3 Types of People: Players, Passengers, Prisoners

This is the most ruthless framework (and it works). It was an offhand moment in Amsterdam that I’ll never forget. I was midway through a two-week course to become a Neurolinguistic Programming Master Practitioner when I heard it.

My teacher, Nicole, has decades of coaching experience and she was telling a story about a high powered CEO-for-hire in the Netherlands. He’s one of these CEOs that gets brought in to distressed businesses and tries to turn them around. How his does it is remarkable.

“So, one of the most common levers to improve a business’ financials is laying people off in these situations,” Nicole began to ask. “When you have ten or twenty thousand people, how do you decide who stays and who goes?”

He said, “I use a simple framework.”

Here’s how it works. There are three archetypes in every business:

  1. PLAYERS. These people are key contributors who are motivated, execute, and bring value without needing their hand held. In many cases, players contribute as a force multiplier. Their effort is worth the amount of several “regular” people.

  2. PASSENGERS. These people are simply around. They don’t get into formal trouble, but they are mostly marking time. They are passible and are unremarkable contributors.

  3. PRISONERS. These are people who at some point have felt some sort of injustice and/or have become bitter and disillusioned by their role. Their disposition brings some toxicity and is a downward spiral to themselves and others. Some nuance about prisoners is that there are two types:

    1. FORMER PLAYERS.

    2. FORMER PASSENGERS.

The hundred million dollar question is what do you do with this information?

According to our Dutch muse, the actions are simple. You keep all the players. These are the kinds of people that great businesses are built upon. That’s obvious. According to him, the passengers are let go. No team, especially one in distress, can afford people who are hanging out. The culture going forward will need remarkable performers.

You might be surprised about what he said to do with the prisoners.

The prisoners who are former players can be saved by moving them laterally or redesigning their role. If you can get them back to their player mentality, they are worth saving. The prisoners who are former passengers are ruthlessly let go.

Now, this is a framework told by a guy who fires people for a living.

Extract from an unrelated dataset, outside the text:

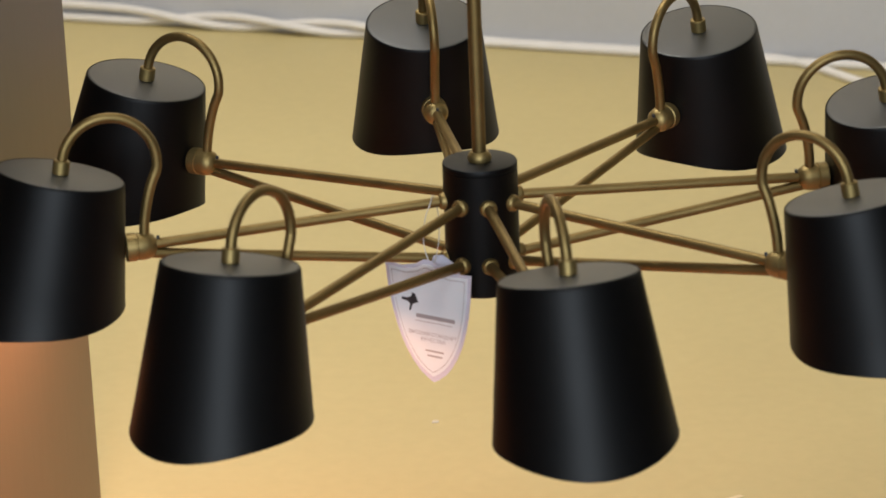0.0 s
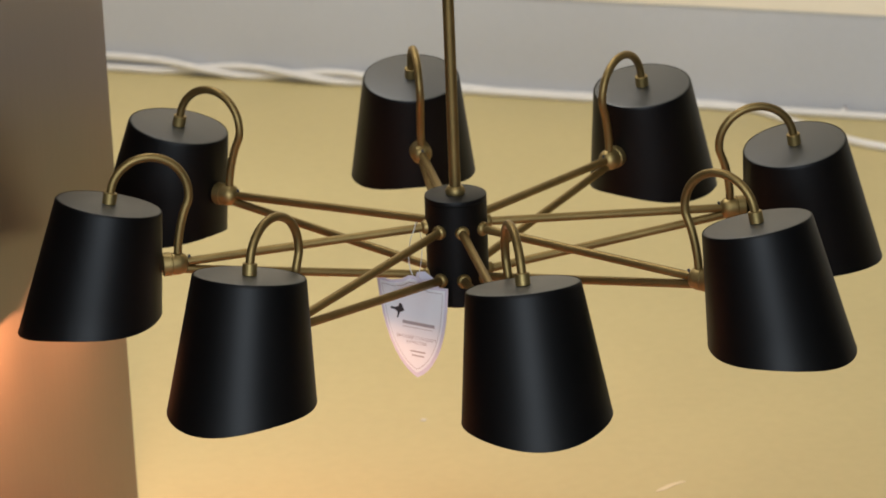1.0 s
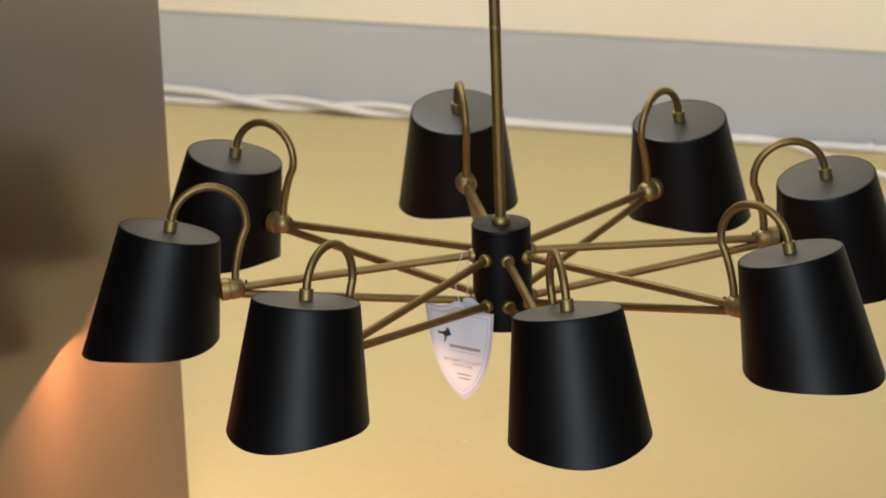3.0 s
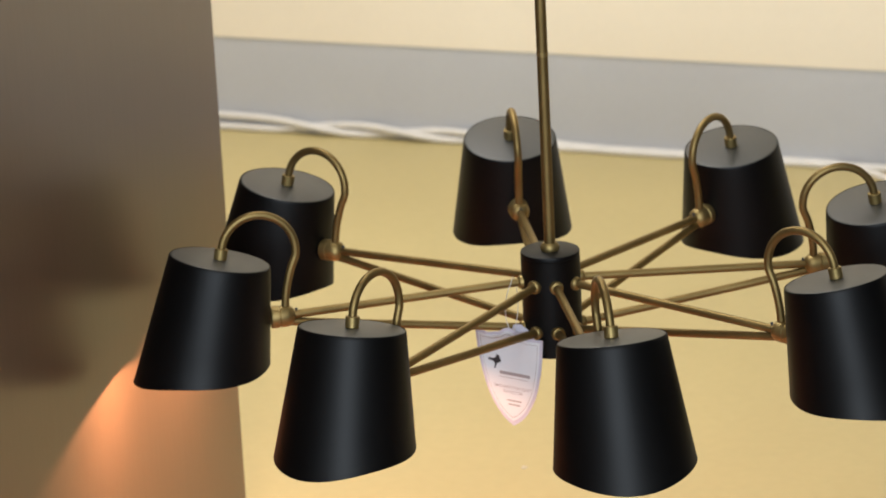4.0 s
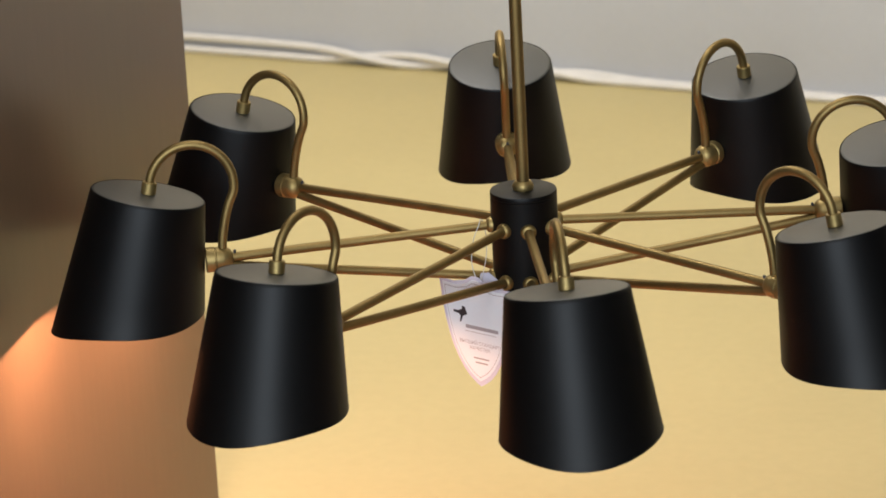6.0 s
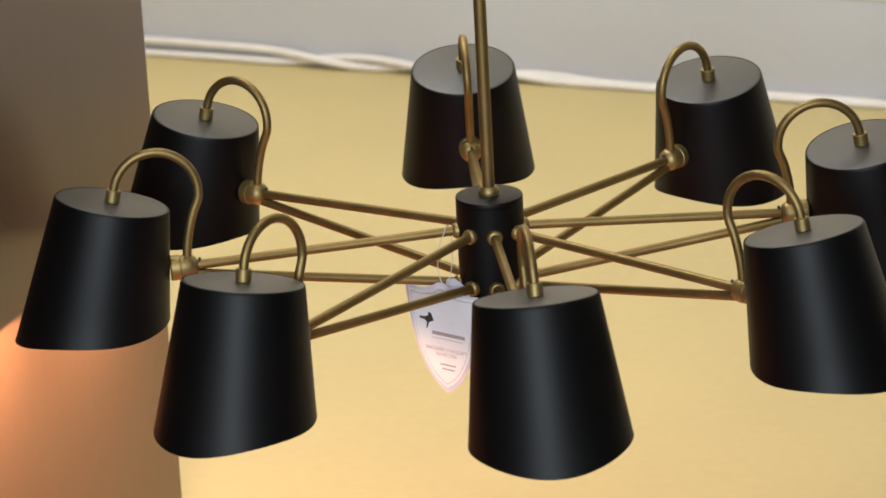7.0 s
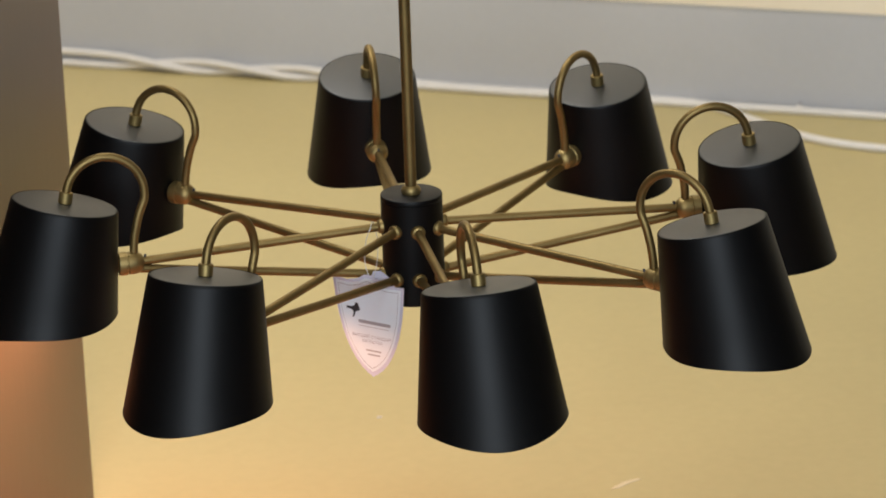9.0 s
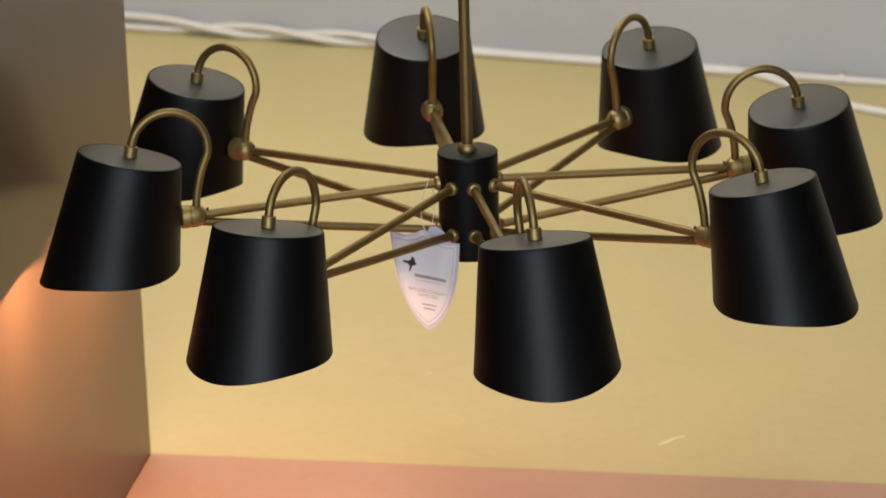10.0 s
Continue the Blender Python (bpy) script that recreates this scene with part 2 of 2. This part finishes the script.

It’s not how I coach people to use it, so hear me out. I’ve shared this framework with hundreds of leaders at this point and it always has a profound introspective effect. So, share it!

There are two main advantages to sharing this with your team:

  1. It gives sense-making language to dynamics that are present in every team, and

  2. When you share this framework with your team, everyone automatically self-diagnoses. We want to know who is who!

This gives everyone a chance to self-correct.

Offer the framework and the request that there’s one type of teammate that will be tolerated. From there you can look for change and you all will have mutual language to describe the landscape with your team as performance reviews, accountability, and management conversations transpire.

  1. AUDIT. Give everyone (including yourself) on your team a type.

  2. PRACTICE. Talk with your team collectively and individually to level-set to if there is agreement. As a manager, typing someone as a passenger who types themselves as a player, for example, makes for important conversation and is feedback in and of itself. Plan a way forward.